What you are asked to do
Leave out the images; return the rest of the data exactly.
Begin Supplied material
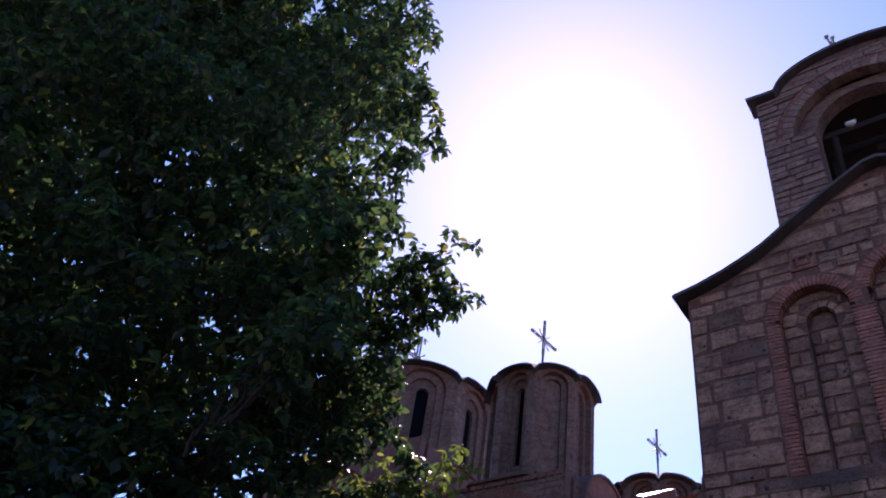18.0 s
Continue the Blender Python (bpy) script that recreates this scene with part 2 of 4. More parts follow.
LEAF = leaf_material("leaf", [(0.0, (0.005, 0.0145, 0.0115)), (0.5, (0.0105, 0.025, 0.0178)), (0.84, (0.0195, 0.038, 0.021)), (0.96, (0.043, 0.052, 0.02)), (1.0, (0.08, 0.073, 0.026))], (5.8, 5.8, 2.2))
# brighter copy of the leaf material, with backlight painted into its yellow-green
LEAF_BACKLIT = leaf_material("backlit_leaf", [(0.0, (0.0216, 0.0396, 0.01152)), (0.5, (0.0432, 0.0648, 0.01584)), (1.0, (0.072, 0.0828, 0.0216))], (5.2, 5.4, 2.7))
m_glass, nt_g, b_g = mat_new("window_glass")
b_g.inputs["Base Color"].default_value = (0.004, 0.004, 0.005, 1)
b_g.inputs["Roughness"].default_value = 0.3
b_g.inputs["Specular IOR Level"].default_value = 0.03
GLASS = m_glass


# ---- building helpers ----
def part(name, bm, material, parent, label=""):
    me = bpy.data.meshes.new(name)
    bm.to_mesh(me)
    bm.free()
    return hang(name, me, material, parent, label)


def hang(name, me, material, parent, label=""):
    if not me.materials:
        me.materials.append(material)
    ob = new(name, me)
    ob.parent = parent
    if label:
        ob["label"] = label
    return ob


def thing(name, label, category, at=(0, 0, 0), group="", kind=""):
    ob = new(name)
    ob.location = at
    ob.empty_display_size = 0.2
    return tagged(ob, label, category, group, kind)


def shade_flat_box(bm, x0, x1, y0, y1, z0, z1, bevel=0.0):
    r = bmesh.ops.create_cube(bm, size=1.0)
    for v in r["verts"]:
        v.co = Vector(((x0 + x1) / 2 + v.co.x * (x1 - x0), (y0 + y1) / 2 + v.co.y * (y1 - y0), (z0 + z1) / 2 + v.co.z * (z1 - z0)))
    if bevel:
        edges = list({e for v in r["verts"] for e in v.link_edges})
        bmesh.ops.bevel(bm, geom=edges, offset=bevel, segments=2, affect="EDGES", profile=0.6)
    return bm


def box(x0, x1, y0, y1, z0, z1, bevel=0.0):
    return shade_flat_box(bmesh.new(), x0, x1, y0, y1, z0, z1, bevel)


def arch_pts(cx, half, z0, zs, n=14, rise=None):
    """Outline of a round-headed opening: foot z0, springing zs; anticlockwise in (x, z)."""
    rise = half if rise is None else rise
    pts = [(cx - half, z0), (cx + half, z0)]
    pts += [(cx + half * math.cos(math.pi * k / n), zs + rise * math.sin(math.pi * k / n)) for k in range(n + 1)]
    return pts


def arc_segment(cx, cz, r, zlow, n=20):
    """Outline of the part of a disc above zlow."""
    a = math.asin(max(-1, min(1, (zlow - cz) / r)))
    return [(cx + r * math.cos(a + (math.pi - 2 * a) * k / n), cz + r * math.sin(a + (math.pi - 2 * a) * k / n)) for k in range(n + 1)]


def panel(outer, holes, d0, d1, place=None):
    """A slab with real openings: outlines in (u, z), from depth d0 to d1, set out by place(u, d, z)."""
    from mathutils.geometry import tessellate_polygon
    place = place or (lambda u, d, z: (u, d, z))
    loops = [outer] + list(holes)
    flat = [p for lp in loops for p in lp]
    bm = bmesh.new()
    front = [bm.verts.new(place(u, d0, z)) for u, z in flat]
    back = [bm.verts.new(place(u, d1, z)) for u, z in flat]
    for a, b, c in tessellate_polygon([[Vector((u, z, 0)) for u, z in lp] for lp in loops]):
        for vs in ((front[a], front[b], front[c]), (back[c], back[b], back[a])):
            try:
                bm.faces.new(vs)
            except ValueError:
                pass
    k = 0
    for lp in loops:
        n = len(lp)
        for i in range(n):
            j = (i + 1) % n
            bm.faces.new((front[k + i], front[k + j], back[k + j], back[k + i]))
        k += n
    bmesh.ops.recalc_face_normals(bm, faces=bm.faces)
    return bm


def lathe(profile, n=20, cx=0, cy=0):
    bm = bmesh.new()
    rings = [[bm.verts.new((cx + r * math.cos(2 * math.pi * k / n), cy + r * math.sin(2 * math.pi * k / n), z)) for k in range(n)] for r, z in profile]
    for a, b in zip(rings, rings[1:]):
        for k in range(n):
            bm.faces.new((a[k], a[(k + 1) % n], b[(k + 1) % n], b[k]))
    bm.faces.new(rings[0][::-1])
    bm.faces.new(rings[-1])
    bmesh.ops.recalc_face_normals(bm, faces=bm.faces)
    for f in bm.faces:
        f.smooth = True
    return bm


def rod(bm, a, b, r0, r1=None, n=8):
    """A tapered round bar from a to b."""
    a, b = Vector(a), Vector(b)
    r1 = r0 if r1 is None else r1
    q = (b - a).to_track_quat("Z", "Y")
    ra, rb = [], []
    for k in range(n):
        c = Vector((math.cos(2 * math.pi * k / n), math.sin(2 * math.pi * k / n), 0))
        ra.append(bm.verts.new(a + q @ (c * r0)))
        rb.append(bm.verts.new(b + q @ (c * r1)))
    for k in range(n):
        bm.faces.new((ra[k], ra[(k + 1) % n], rb[(k + 1) % n], rb[k]))
    bm.faces.new(ra[::-1])
    bm.faces.new(rb)
    return bm


rng = random.Random(7)


def piece(name, quad, proud, depth, material, parent, place=None, edge=0.012):
    """One stone or brick: quad of (u, z) corners from lower left anticlockwise, face set proud, with worn edges."""
    place = place or (lambda u, d, z: (u, d, z))
    cu = sum(p[0] for p in quad) / 4
    cz = sum(p[1] for p in quad) / 4
    o = Vector(place(cu, 0, cz))
    front = -proud
    vs = []
    for d, inset in ((depth, 0.0), (front + edge, 0.0), (front, edge)):
        for u, z in quad:
            du, dz = cu - u, cz - z
            ln = math.hypot(du, dz) or 1
            j = rng.uniform(-0.004, 0.004)
            vs.append(Vector(place(u + du / ln * (inset + j), d, z + dz / ln * (inset - j))) - o)
    fs = [(8, 9, 10, 11)]
    for base in (0, 4):
        for k in range(4):
            a, b = base + k, base + (k + 1) % 4
            fs.append((a, b, b + 4, a + 4))
    me = bpy.data.meshes.new(name)
    me.from_pydata([tuple(v) for v in vs], [], fs)
    ob = hang(name, me, material, parent)
    base_ob = parent
    ob.location = o - base_ob.matrix_world.translation if base_ob is not None else o
    return ob


# ---- plan ----
F = 11.02            # west front
XC = 5.15            # axis of the gabled block and of the tower
BX0, BX1 = 2.29, 8.11
TY0, TY1 = 17.6, 22.4
TX0, TX1 = 2.42, 7.63
bpy.context.view_layer.update()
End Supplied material
The answer
18.0 s
Continue the Blender Python (bpy) script that recreates this scene with part 2 of 4. More parts follow.
LEAF = leaf_material("leaf", [(0.0, (0.005, 0.0145, 0.0115)), (0.5, (0.0105, 0.025, 0.0178)), (0.84, (0.0195, 0.038, 0.021)), (0.96, (0.043, 0.052, 0.02)), (1.0, (0.08, 0.073, 0.026))], (5.8, 5.8, 2.2))
# brighter copy of the leaf material, with backlight painted into its yellow-green
LEAF_BACKLIT = leaf_material("backlit_leaf", [(0.0, (0.0216, 0.0396, 0.01152)), (0.5, (0.0432, 0.0648, 0.01584)), (1.0, (0.072, 0.0828, 0.0216))], (5.2, 5.4, 2.7))
m_glass, nt_g, b_g = mat_new("window_glass")
b_g.inputs["Base Color"].default_value = (0.004, 0.004, 0.005, 1)
b_g.inputs["Roughness"].default_value = 0.3
b_g.inputs["Specular IOR Level"].default_value = 0.03
GLASS = m_glass


# ---- building helpers ----
def part(name, bm, material, parent, label=""):
    me = bpy.data.meshes.new(name)
    bm.to_mesh(me)
    bm.free()
    return hang(name, me, material, parent, label)


def hang(name, me, material, parent, label=""):
    if not me.materials:
        me.materials.append(material)
    ob = new(name, me)
    ob.parent = parent
    if label:
        ob["label"] = label
    return ob


def thing(name, label, category, at=(0, 0, 0), group="", kind=""):
    ob = new(name)
    ob.location = at
    ob.empty_display_size = 0.2
    return tagged(ob, label, category, group, kind)


def shade_flat_box(bm, x0, x1, y0, y1, z0, z1, bevel=0.0):
    r = bmesh.ops.create_cube(bm, size=1.0)
    for v in r["verts"]:
        v.co = Vector(((x0 + x1) / 2 + v.co.x * (x1 - x0), (y0 + y1) / 2 + v.co.y * (y1 - y0), (z0 + z1) / 2 + v.co.z * (z1 - z0)))
    if bevel:
        edges = list({e for v in r["verts"] for e in v.link_edges})
        bmesh.ops.bevel(bm, geom=edges, offset=bevel, segments=2, affect="EDGES", profile=0.6)
    return bm


def box(x0, x1, y0, y1, z0, z1, bevel=0.0):
    return shade_flat_box(bmesh.new(), x0, x1, y0, y1, z0, z1, bevel)


def arch_pts(cx, half, z0, zs, n=14, rise=None):
    """Outline of a round-headed opening: foot z0, springing zs; anticlockwise in (x, z)."""
    rise = half if rise is None else rise
    pts = [(cx - half, z0), (cx + half, z0)]
    pts += [(cx + half * math.cos(math.pi * k / n), zs + rise * math.sin(math.pi * k / n)) for k in range(n + 1)]
    return pts


def arc_segment(cx, cz, r, zlow, n=20):
    """Outline of the part of a disc above zlow."""
    a = math.asin(max(-1, min(1, (zlow - cz) / r)))
    return [(cx + r * math.cos(a + (math.pi - 2 * a) * k / n), cz + r * math.sin(a + (math.pi - 2 * a) * k / n)) for k in range(n + 1)]


def panel(outer, holes, d0, d1, place=None):
    """A slab with real openings: outlines in (u, z), from depth d0 to d1, set out by place(u, d, z)."""
    from mathutils.geometry import tessellate_polygon
    place = place or (lambda u, d, z: (u, d, z))
    loops = [outer] + list(holes)
    flat = [p for lp in loops for p in lp]
    bm = bmesh.new()
    front = [bm.verts.new(place(u, d0, z)) for u, z in flat]
    back = [bm.verts.new(place(u, d1, z)) for u, z in flat]
    for a, b, c in tessellate_polygon([[Vector((u, z, 0)) for u, z in lp] for lp in loops]):
        for vs in ((front[a], front[b], front[c]), (back[c], back[b], back[a])):
            try:
                bm.faces.new(vs)
            except ValueError:
                pass
    k = 0
    for lp in loops:
        n = len(lp)
        for i in range(n):
            j = (i + 1) % n
            bm.faces.new((front[k + i], front[k + j], back[k + j], back[k + i]))
        k += n
    bmesh.ops.recalc_face_normals(bm, faces=bm.faces)
    return bm


def lathe(profile, n=20, cx=0, cy=0):
    bm = bmesh.new()
    rings = [[bm.verts.new((cx + r * math.cos(2 * math.pi * k / n), cy + r * math.sin(2 * math.pi * k / n), z)) for k in range(n)] for r, z in profile]
    for a, b in zip(rings, rings[1:]):
        for k in range(n):
            bm.faces.new((a[k], a[(k + 1) % n], b[(k + 1) % n], b[k]))
    bm.faces.new(rings[0][::-1])
    bm.faces.new(rings[-1])
    bmesh.ops.recalc_face_normals(bm, faces=bm.faces)
    for f in bm.faces:
        f.smooth = True
    return bm


def rod(bm, a, b, r0, r1=None, n=8):
    """A tapered round bar from a to b."""
    a, b = Vector(a), Vector(b)
    r1 = r0 if r1 is None else r1
    q = (b - a).to_track_quat("Z", "Y")
    ra, rb = [], []
    for k in range(n):
        c = Vector((math.cos(2 * math.pi * k / n), math.sin(2 * math.pi * k / n), 0))
        ra.append(bm.verts.new(a + q @ (c * r0)))
        rb.append(bm.verts.new(b + q @ (c * r1)))
    for k in range(n):
        bm.faces.new((ra[k], ra[(k + 1) % n], rb[(k + 1) % n], rb[k]))
    bm.faces.new(ra[::-1])
    bm.faces.new(rb)
    return bm


rng = random.Random(7)


def piece(name, quad, proud, depth, material, parent, place=None, edge=0.012):
    """One stone or brick: quad of (u, z) corners from lower left anticlockwise, face set proud, with worn edges."""
    place = place or (lambda u, d, z: (u, d, z))
    cu = sum(p[0] for p in quad) / 4
    cz = sum(p[1] for p in quad) / 4
    o = Vector(place(cu, 0, cz))
    front = -proud
    vs = []
    for d, inset in ((depth, 0.0), (front + edge, 0.0), (front, edge)):
        for u, z in quad:
            du, dz = cu - u, cz - z
            ln = math.hypot(du, dz) or 1
            j = rng.uniform(-0.004, 0.004)
            vs.append(Vector(place(u + du / ln * (inset + j), d, z + dz / ln * (inset - j))) - o)
    fs = [(8, 9, 10, 11)]
    for base in (0, 4):
        for k in range(4):
            a, b = base + k, base + (k + 1) % 4
            fs.append((a, b, b + 4, a + 4))
    me = bpy.data.meshes.new(name)
    me.from_pydata([tuple(v) for v in vs], [], fs)
    ob = hang(name, me, material, parent)
    base_ob = parent
    ob.location = o - base_ob.matrix_world.translation if base_ob is not None else o
    return ob


# ---- plan ----
F = 11.02            # west front
XC = 5.15            # axis of the gabled block and of the tower
BX0, BX1 = 2.29, 8.11
TY0, TY1 = 17.6, 22.4
TX0, TX1 = 2.42, 7.63
bpy.context.view_layer.update()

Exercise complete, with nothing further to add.